There were an estimated 3,500 breweries in sake’s heyday of the late 1970s and early 1980s; today, less than half that number.
One country’s decline, however, is another’s opportunity.
Burgeoning sake exports are a consequence of the belated realisation that survival depends on capturing new markets.
Although responsible for a small family operation, Kenji Ichishima himself is typical of the dynamic young breed of sake brewery owners. He speaks good English and travels the world, particularly to the US, where Japan’s total sake imports of 11.3 million litres are 10 times that of the UK.
Roughly a third of Japan’s exports go to the US, followed by Taiwan, Hong Kong and, more recently, China, where shipments doubled to 4.3 million litres in the four years to 2006.
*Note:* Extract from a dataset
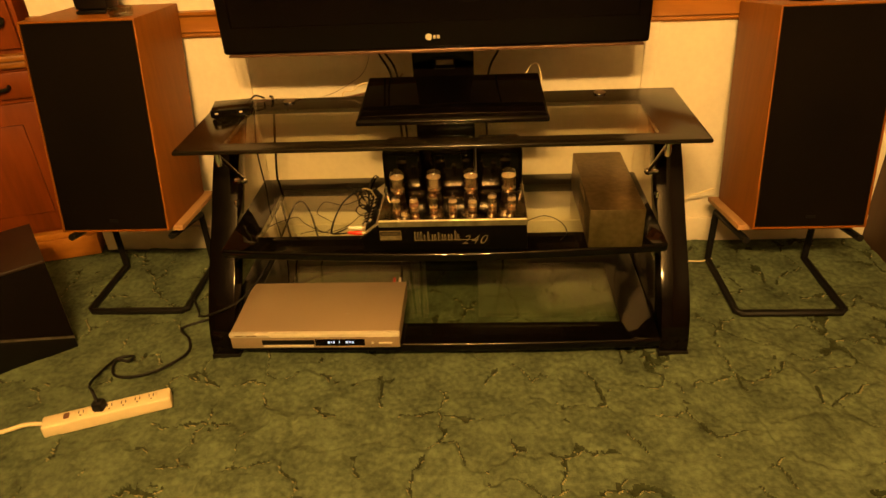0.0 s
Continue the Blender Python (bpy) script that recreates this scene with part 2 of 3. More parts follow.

The UK’s consumption is still small, but sales have more than doubled in the past two years and are now worth over £2 million annually.
The reasons for sake’s growing popularity in the US and Europe extend beyond the simple equation of declining demand in Japan and a shift from a traditional fish-and-rice diet to more meat and dairy.
Firstly, as its amino acids help neutralise fishy flavours, sake is an indispensible part of a menu with Japanese dishes such as sushi and sashimi, while it also goes well with tempura and tofu.
Japanese and non-Japanese sommeliers alike are spreading the word that sake is not just fashionable, but a delicious, traditional drink in its own right, and that message is spreading beyond the Japanese community and Japanese restaurants.
Much of this is premium sake – a far cry from the cheap, mass-market futsuu-shu which accounts for four in five bottles produced.
Ironically, the fact that premium sake is expensive and considered as much a luxury brand as a premier or grand cru wine (fine bottles sell in the UK for £20 to £50), works in its favour in style-conscious, monied circles. But there’s still a long way to go for sake in the West.
Up to a point, it’s been helped in the UK by traditional Japanese restaurants and the trendy likes of Alan Yau’s Sake No Hana and Marlon Abela’s Umu in London.
Premium sakes are available in a variety of styles from upmarket grocers such as Selfridges and Harvey Nichols, but they are expensive and hard for the uninitiated to get a handle on, thanks to high prices and labels in Japanese hieroglyphics.
Most supermarkets have a token sake, but it tends to be the basic, entry-level stuff that
hardly inspires newcomers to trade up.
Japanese sake brewers are as disparate a group as French wine growers but, equally, they have a common interest.
Continuing pressure on them to market to the West is one way, at least, to ensure that more of that liquid gem of Japanese culture comes our way.